Summer evenings, when the site sometimes offers torchlit visits, provide a dramatically different atmosphere but sell out quickly. Check the seasonal schedule before your trip.
Best Seasons
Spring and autumn deliver the most comfortable visit conditions. Summer brings heavy tourist traffic through central Bath. Winter is viable - the thermal water steams visibly in cold air, which adds a striking visual element - but daylight hours are short.
Getting There
Bath Spa station is a 10-minute walk from the Roman Baths. Direct trains from London Paddington run roughly every 30 minutes and take about 90 minutes. If you are basing yourself in London, this is one of the most efficient day trips available - but book your timed entry first and build your rail schedule around it, not the reverse.
What to Bring
Comfortable walking shoes are essential. Central Bath is compact and walkable but involves cobblestones and some inclines. Bring a light layer - the interior spaces can be cool even in summer. Photography is allowed throughout, and the Great Bath photographs well from multiple angles, so take your time framing shots rather than rushing.
Time Budget
Allow 90 minutes to two hours for the Baths themselves. Add 30 minutes for Bath Abbey, which sits directly adjacent. A half-day in central Bath covers the Baths, Abbey, Royal Crescent, and the Circus comfortably. A full day allows for the Jane Austen Centre, Pulteney Bridge, and a more relaxed pace.
Route Pairing and Nearby Sites
Bath anchors one of the strongest historical corridors in southern England. Combine it with Stonehenge for a direct contrast between Roman urban engineering and Neolithic monumental architecture - the two sites are roughly 40 miles apart and work well as a single-day pairing with a car or organized tour.

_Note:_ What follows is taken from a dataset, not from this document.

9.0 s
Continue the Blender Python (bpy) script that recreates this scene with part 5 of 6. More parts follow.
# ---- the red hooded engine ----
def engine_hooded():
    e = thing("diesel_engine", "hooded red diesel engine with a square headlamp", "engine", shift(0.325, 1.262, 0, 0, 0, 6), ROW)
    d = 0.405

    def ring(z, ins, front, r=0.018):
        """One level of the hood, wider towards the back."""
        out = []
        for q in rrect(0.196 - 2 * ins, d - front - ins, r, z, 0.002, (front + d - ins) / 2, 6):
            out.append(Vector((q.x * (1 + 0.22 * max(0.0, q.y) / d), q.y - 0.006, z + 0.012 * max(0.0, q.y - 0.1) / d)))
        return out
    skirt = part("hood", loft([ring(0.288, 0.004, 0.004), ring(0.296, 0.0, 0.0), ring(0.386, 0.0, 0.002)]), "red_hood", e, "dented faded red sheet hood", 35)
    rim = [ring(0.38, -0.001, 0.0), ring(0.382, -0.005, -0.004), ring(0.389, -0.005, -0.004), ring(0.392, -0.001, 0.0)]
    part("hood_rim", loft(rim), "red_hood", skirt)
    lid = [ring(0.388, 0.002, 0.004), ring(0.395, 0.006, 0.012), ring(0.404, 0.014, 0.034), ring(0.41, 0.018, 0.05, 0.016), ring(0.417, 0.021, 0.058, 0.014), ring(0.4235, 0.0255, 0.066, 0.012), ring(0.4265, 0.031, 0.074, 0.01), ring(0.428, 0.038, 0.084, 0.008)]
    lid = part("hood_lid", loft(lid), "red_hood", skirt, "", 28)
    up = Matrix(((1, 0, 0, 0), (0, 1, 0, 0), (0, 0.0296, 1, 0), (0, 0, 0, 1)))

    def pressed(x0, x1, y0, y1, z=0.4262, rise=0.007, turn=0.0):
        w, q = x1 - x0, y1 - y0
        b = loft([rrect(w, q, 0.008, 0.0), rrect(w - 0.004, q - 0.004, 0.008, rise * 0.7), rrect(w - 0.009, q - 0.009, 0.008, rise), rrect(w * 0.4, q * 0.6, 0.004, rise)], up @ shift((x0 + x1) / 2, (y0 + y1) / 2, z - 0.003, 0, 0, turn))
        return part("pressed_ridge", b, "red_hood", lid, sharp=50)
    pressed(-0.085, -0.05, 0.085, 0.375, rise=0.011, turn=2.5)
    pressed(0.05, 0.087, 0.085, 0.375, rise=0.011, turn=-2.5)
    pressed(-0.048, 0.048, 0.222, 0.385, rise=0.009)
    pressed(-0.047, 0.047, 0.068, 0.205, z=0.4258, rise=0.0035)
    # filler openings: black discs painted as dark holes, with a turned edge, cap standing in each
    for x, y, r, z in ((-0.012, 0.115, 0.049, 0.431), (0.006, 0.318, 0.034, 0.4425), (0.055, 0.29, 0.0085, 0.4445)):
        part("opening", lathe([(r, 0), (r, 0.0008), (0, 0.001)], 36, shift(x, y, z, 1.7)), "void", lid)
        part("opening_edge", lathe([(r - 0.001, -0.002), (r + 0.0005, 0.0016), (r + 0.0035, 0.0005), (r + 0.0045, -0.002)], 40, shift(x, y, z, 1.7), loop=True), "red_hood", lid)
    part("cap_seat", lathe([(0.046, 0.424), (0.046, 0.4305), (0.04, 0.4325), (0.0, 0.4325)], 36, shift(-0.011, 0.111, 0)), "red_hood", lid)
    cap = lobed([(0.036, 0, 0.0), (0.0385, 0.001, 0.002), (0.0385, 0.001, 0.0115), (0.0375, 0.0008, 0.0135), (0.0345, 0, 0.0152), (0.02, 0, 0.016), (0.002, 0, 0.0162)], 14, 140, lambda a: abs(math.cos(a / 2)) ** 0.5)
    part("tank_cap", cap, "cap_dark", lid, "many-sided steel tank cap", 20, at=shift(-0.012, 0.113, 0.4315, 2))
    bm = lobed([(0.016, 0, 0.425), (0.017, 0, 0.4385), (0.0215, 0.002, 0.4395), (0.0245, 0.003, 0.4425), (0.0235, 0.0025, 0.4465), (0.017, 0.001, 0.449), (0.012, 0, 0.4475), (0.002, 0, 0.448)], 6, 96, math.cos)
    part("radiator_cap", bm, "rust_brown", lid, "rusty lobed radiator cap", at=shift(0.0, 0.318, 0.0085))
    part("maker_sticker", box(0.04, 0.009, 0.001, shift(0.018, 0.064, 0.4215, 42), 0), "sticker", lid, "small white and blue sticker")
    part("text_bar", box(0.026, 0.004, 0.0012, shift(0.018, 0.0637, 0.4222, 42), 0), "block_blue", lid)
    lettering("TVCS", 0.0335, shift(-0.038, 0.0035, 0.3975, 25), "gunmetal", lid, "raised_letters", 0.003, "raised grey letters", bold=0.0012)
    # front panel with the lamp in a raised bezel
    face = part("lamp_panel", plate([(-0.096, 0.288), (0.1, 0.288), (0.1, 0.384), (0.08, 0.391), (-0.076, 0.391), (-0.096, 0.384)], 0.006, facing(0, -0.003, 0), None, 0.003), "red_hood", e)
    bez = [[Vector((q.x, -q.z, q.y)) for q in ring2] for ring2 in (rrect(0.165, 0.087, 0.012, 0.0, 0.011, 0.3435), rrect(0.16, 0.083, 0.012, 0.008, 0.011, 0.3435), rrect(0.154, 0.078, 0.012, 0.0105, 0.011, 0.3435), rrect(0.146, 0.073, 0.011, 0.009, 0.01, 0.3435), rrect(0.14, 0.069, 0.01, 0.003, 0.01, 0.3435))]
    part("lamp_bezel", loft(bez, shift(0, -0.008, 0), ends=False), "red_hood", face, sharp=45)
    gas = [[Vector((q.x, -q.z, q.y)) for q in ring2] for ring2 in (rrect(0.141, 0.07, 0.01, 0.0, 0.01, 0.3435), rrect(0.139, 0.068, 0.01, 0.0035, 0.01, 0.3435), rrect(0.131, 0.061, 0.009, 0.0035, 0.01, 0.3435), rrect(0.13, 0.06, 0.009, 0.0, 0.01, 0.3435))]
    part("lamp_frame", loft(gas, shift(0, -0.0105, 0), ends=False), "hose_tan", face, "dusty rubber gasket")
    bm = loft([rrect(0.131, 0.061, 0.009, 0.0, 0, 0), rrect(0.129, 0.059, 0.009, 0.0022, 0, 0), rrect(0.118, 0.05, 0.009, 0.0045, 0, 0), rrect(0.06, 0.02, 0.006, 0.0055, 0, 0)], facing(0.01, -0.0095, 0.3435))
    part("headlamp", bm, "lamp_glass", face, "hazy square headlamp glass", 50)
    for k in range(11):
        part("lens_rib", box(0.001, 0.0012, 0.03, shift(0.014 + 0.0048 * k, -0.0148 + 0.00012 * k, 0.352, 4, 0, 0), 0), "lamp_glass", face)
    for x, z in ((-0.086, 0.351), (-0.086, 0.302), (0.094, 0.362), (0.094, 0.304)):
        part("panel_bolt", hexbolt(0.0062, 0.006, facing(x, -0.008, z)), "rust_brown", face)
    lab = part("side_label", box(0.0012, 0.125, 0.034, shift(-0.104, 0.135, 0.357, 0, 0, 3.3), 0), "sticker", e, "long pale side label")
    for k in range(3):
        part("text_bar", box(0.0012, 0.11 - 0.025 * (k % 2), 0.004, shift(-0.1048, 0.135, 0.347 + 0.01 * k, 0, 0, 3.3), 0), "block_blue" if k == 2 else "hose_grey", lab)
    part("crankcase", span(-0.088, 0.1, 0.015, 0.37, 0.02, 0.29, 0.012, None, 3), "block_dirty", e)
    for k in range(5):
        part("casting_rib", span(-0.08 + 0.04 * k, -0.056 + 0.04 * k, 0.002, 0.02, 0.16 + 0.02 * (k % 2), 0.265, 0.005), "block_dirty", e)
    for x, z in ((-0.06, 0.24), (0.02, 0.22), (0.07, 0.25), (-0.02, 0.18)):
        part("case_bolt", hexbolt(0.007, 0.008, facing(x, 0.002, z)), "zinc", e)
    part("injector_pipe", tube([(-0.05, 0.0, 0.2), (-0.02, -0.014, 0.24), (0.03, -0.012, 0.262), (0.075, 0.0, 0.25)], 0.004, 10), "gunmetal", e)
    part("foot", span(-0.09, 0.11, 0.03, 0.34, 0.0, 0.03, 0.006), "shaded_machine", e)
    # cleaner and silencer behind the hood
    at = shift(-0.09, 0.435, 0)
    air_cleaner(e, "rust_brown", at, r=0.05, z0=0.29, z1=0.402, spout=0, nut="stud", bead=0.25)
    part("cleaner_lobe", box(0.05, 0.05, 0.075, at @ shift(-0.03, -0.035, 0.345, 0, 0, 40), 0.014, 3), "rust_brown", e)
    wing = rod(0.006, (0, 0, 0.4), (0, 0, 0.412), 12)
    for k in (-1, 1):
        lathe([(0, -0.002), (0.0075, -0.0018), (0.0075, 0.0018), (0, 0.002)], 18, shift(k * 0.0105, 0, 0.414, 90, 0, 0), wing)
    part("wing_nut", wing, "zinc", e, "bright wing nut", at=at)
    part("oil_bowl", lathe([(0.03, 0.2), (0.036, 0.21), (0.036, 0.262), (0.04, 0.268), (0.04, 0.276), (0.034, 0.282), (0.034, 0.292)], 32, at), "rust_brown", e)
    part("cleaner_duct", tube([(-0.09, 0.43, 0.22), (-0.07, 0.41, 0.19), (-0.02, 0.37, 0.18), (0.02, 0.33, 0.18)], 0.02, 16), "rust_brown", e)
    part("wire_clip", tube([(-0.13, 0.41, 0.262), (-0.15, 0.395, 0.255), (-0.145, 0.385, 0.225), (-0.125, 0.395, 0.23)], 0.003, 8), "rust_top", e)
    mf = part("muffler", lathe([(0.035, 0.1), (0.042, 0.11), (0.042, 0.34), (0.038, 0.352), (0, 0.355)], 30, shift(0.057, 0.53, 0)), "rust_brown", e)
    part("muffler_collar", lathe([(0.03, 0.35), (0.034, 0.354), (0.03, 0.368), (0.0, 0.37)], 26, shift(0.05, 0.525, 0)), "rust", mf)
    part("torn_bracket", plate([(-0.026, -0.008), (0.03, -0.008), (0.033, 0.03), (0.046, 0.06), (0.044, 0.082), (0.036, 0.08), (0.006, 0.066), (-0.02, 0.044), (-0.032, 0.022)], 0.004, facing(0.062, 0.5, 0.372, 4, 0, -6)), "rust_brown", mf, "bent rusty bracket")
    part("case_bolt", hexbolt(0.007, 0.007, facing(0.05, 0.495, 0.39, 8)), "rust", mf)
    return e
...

Add Avebury Stone Circle and Silbury Hill to build a deeper prehistoric layer. The Avebury complex is less crowded than Stonehenge and allows you to walk among the stones rather than viewing from a distance. West Kennet Long Barrow rounds out the Wiltshire Neolithic cluster.

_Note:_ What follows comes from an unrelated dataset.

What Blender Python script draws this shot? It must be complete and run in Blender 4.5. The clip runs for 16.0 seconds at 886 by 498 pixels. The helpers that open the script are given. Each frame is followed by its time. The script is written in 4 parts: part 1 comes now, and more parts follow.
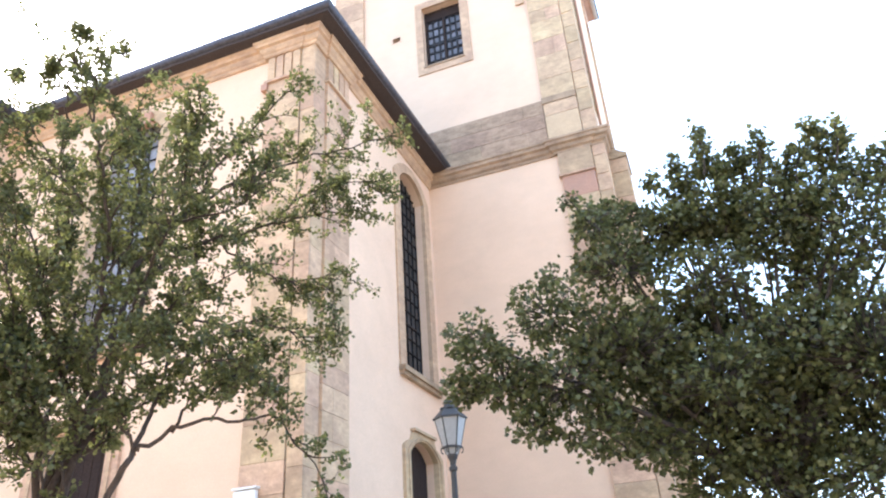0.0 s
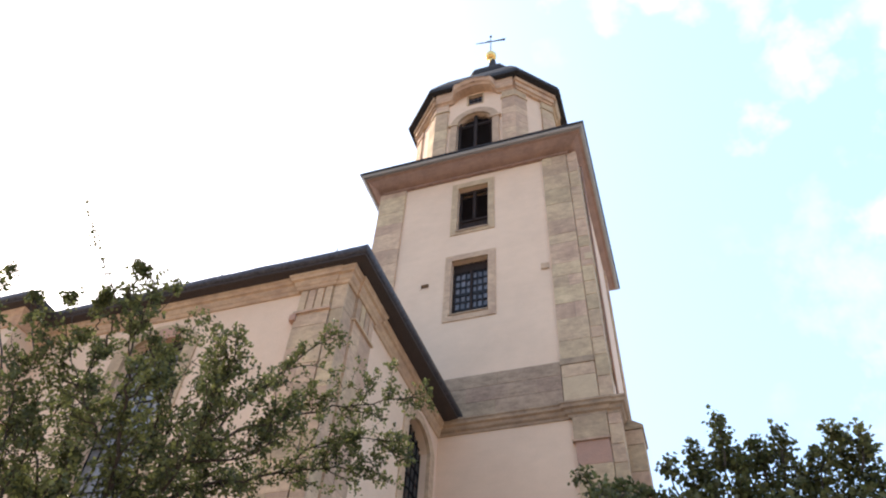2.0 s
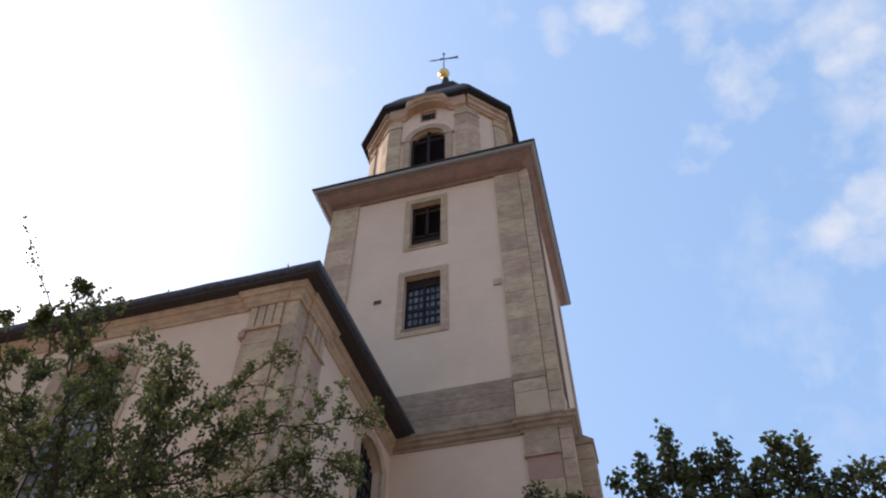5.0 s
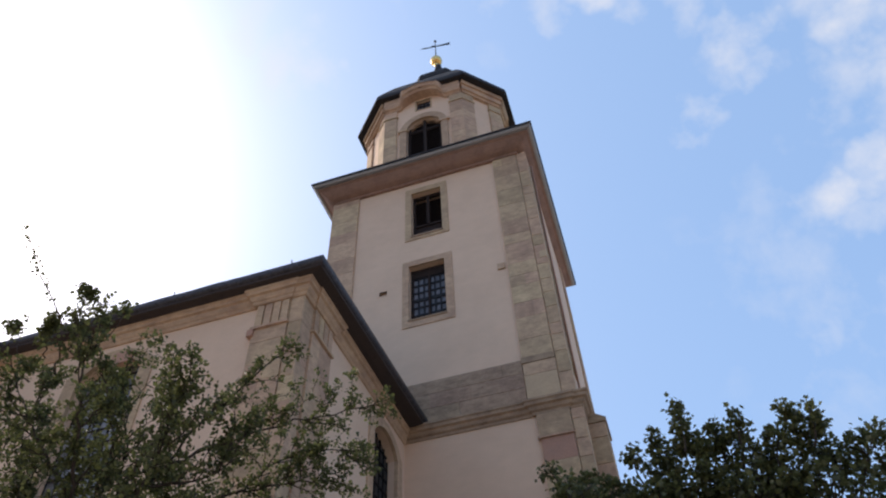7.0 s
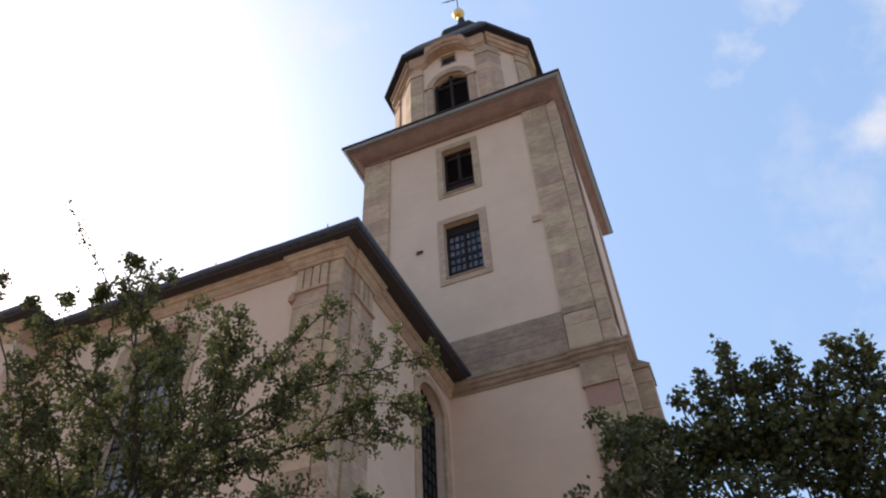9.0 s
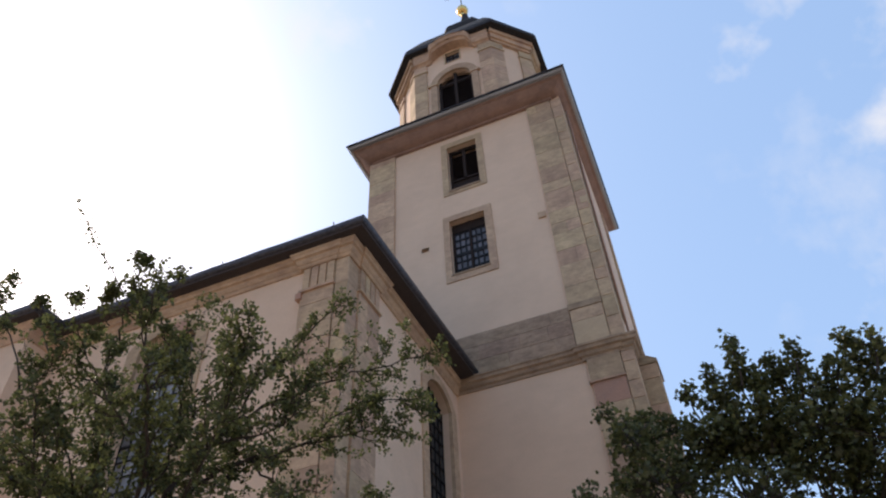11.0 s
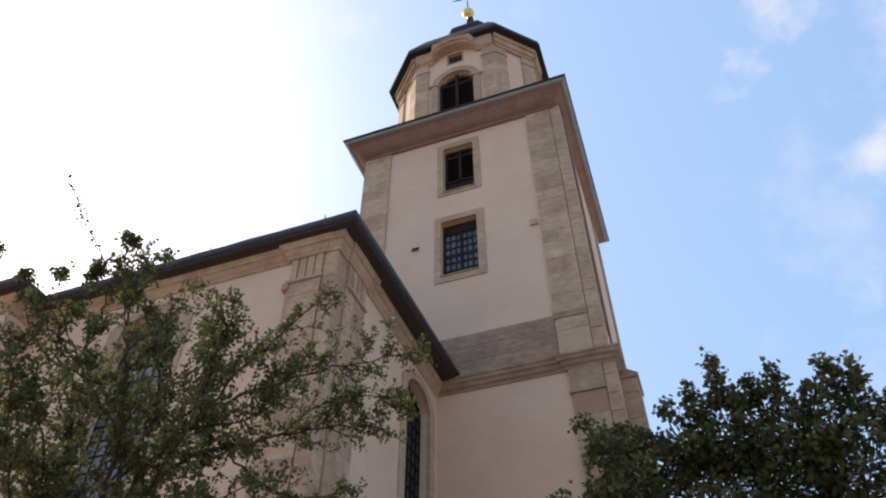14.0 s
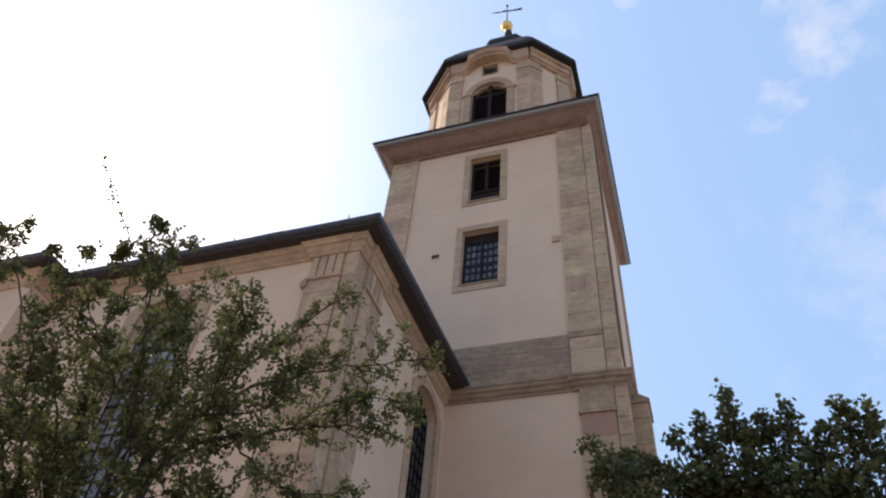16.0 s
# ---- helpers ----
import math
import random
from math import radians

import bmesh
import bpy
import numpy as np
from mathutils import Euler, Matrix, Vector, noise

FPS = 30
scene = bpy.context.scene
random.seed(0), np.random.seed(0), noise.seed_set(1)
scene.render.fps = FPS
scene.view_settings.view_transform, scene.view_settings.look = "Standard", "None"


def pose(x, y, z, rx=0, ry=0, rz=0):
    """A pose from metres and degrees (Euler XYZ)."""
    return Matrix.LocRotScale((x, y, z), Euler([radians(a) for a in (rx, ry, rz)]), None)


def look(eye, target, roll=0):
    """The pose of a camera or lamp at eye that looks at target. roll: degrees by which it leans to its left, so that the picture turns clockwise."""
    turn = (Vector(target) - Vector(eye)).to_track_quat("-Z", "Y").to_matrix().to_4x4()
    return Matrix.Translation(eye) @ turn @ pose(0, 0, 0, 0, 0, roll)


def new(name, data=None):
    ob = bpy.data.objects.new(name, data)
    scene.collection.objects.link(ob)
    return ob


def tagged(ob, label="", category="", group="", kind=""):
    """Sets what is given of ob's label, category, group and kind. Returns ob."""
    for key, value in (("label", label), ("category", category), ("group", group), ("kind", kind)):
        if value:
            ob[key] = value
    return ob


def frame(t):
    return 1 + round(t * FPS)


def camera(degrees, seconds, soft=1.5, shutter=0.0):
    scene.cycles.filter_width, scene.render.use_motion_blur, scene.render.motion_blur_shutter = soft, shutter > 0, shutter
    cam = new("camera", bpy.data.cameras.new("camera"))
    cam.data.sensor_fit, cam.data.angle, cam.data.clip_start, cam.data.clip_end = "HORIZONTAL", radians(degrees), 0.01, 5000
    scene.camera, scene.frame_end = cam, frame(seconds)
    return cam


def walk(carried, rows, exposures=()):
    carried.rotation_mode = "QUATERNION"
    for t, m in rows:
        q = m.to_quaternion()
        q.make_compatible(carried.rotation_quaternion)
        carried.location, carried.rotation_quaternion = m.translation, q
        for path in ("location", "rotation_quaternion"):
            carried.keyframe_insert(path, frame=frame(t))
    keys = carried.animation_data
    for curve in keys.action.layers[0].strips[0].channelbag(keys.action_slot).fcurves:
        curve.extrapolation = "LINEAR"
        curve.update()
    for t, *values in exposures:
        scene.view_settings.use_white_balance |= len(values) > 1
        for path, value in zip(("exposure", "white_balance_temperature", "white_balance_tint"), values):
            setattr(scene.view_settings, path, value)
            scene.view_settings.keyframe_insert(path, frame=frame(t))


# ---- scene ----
cam = camera(64.4, 16.0, soft=2.1)
PATH = [
    (0, (-0.0363, 0.1793, 1.6366), (-0.6253, 1.848, 2.5684), -4.05),
    (0.5, (-0.0463, 0.1241, 1.6689), (-0.6424, 1.699, 2.748), -2.92),
    (1, (-0.0366, 0.0876, 1.6931), (-0.6017, 1.5743, 2.9056), -0.32),
    (1.5, (-0.0487, 0.068, 1.6997), (-0.5884, 1.4485, 3.0425), 5.07),
    (2, (-0.0363, 0.0569, 1.7114), (-0.5221, 1.3246, 3.1801), 4.03),
    (2.5, (-0.0243, 0.0498, 1.7221), (-0.3963, 1.3237, 3.2183), 0.67),
    (3, (-0.027, 0.0453, 1.7246), (-0.3823, 1.3301, 3.2155), -0.04),
    (3.5, (-0.0301, 0.0395, 1.7238), (-0.3783, 1.313, 3.2262), -0.02),
    (6, (-0.0256, 0.0598, 1.7081), (-0.3781, 1.3372, 3.2062), -0.23),
    (6.5, (-0.02, 0.058, 1.702), (-0.3719, 1.3436, 3.1931), -2.21),
    (7, (-0.0197, 0.0561, 1.7018), (-0.3846, 1.3518, 3.181), -3.04),
    (7.5, (-0.0282, 0.0711, 1.6975), (-0.4259, 1.3861, 3.1509), -3.41),
    (8, (-0.0361, 0.0855, 1.7001), (-0.4815, 1.4171, 3.1244), -4.71),
    (8.5, (-0.0441, 0.0881, 1.6931), (-0.5273, 1.4279, 3.0972), -3.48),
    (11, (-0.0651, 0.0882, 1.6875), (-0.5703, 1.4289, 3.0829), -3.37),
    (11.5, (-0.0653, 0.0827, 1.6819), (-0.6526, 1.3991, 3.0683), -2.58),
    (12, (-0.0568, 0.0797, 1.6774), (-0.6494, 1.394, 3.0636), -0.97),
    (12.5, (-0.0558, 0.0774, 1.6731), (-0.6008, 1.4201, 3.0516), -0.08),
    (13, (-0.0584, 0.0832, 1.6767), (-0.5785, 1.4403, 3.0507), 0.17),
    (13.5, (-0.0602, 0.0873, 1.683), (-0.5581, 1.4469, 3.0627), -0.30),
    (14, (-0.0577, 0.0856, 1.6796), (-0.5361, 1.4347, 3.0764), -0.29),
    (14.5, (-0.063, 0.0838, 1.6767), (-0.5461, 1.4198, 3.0844), -0.78),
    (15, (-0.0619, 0.0789, 1.675), (-0.5585, 1.4112, 3.0816), 0.15),
    (15.5, (-0.0657, 0.0831, 1.6712), (-0.574, 1.4136, 3.0752), 3.01),
    (16, (-0.0634, 0.0787, 1.6728), (-0.5912, 1.393, 3.0849), 5.98),
]

EXPOSURES = [(0.0, 2.25, 7150, 13), (0.7, 2.07, 7150, 13), (1.1, 1.67, 7200, 13), (1.6, 1.32, 7300, 13), (2.1, 0.88, 7450, 14), (2.6, 0.46, 7450, 14), (3.5, 0.22, 7200, 14), (6.0, -0.02, 6850, 14), (7.5, 0.0, 6850, 14), (8.5, 0.1, 7050, 15), (11.0, 0.1, 7150, 15), (13.5, 0.18, 7150, 15), (16.0, 0.18, 7150, 15)]
walk(cam, [(t, look(eye, target, roll)) for t, eye, target, roll in PATH], EXPOSURES)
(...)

For a broader UK heritage route, extend north to Hadrian’s Wall for the military dimension of Roman Britain, or east to London for the Tower of London and the medieval-to-modern layer. Travelers heading southwest can reach Glastonbury Tor and Tintagel Castle to explore the mythological and early medieval strands of British history.
Final Take
The Roman Baths reward the approach you bring to them. Rushed, they are a photogenic pool in a pretty city. Slowed down, they are one of the most complete and emotionally resonant Roman sites in northern Europe. The curse tablets, the engineering, the hybrid deity, the continuously flowing sacred spring - these are not abstract historical concepts. They are physically present, readable, and specific. Plan your timed entry, protect at least two unhurried hours, and let the museum collection do its work. This site earns its reputation.
Quick Facts
| Attribute | Details |
|---|---|
| Location | Bath, Somerset, United Kingdom |
| Country | United Kingdom |
| Region | Somerset |
| Civilization | Roman Britain |
| Historical Period | 1st-5th century CE |
| Established | 1st century CE |
| UNESCO Status | Part of the City of Bath World Heritage Site (1987) |
| Coordinates | 51.3811, -2.3590 |
Frequently Asked Questions
How long do you need at the Roman Baths in Bath?
Most travelers spend 1.5 to 2 hours in the Roman Baths museum and main bathing complex, then extra time nearby for Bath Abbey and central streets.
Should I book Roman Baths tickets in advance?
Yes, especially for weekends and summer. Timed entry slots can fill quickly, and advance booking makes your day easier to structure.
Can you swim in the Roman Baths?
No. The Roman Baths are a preserved archaeological monument and museum. Modern spa bathing in Bath is offered at separate facilities.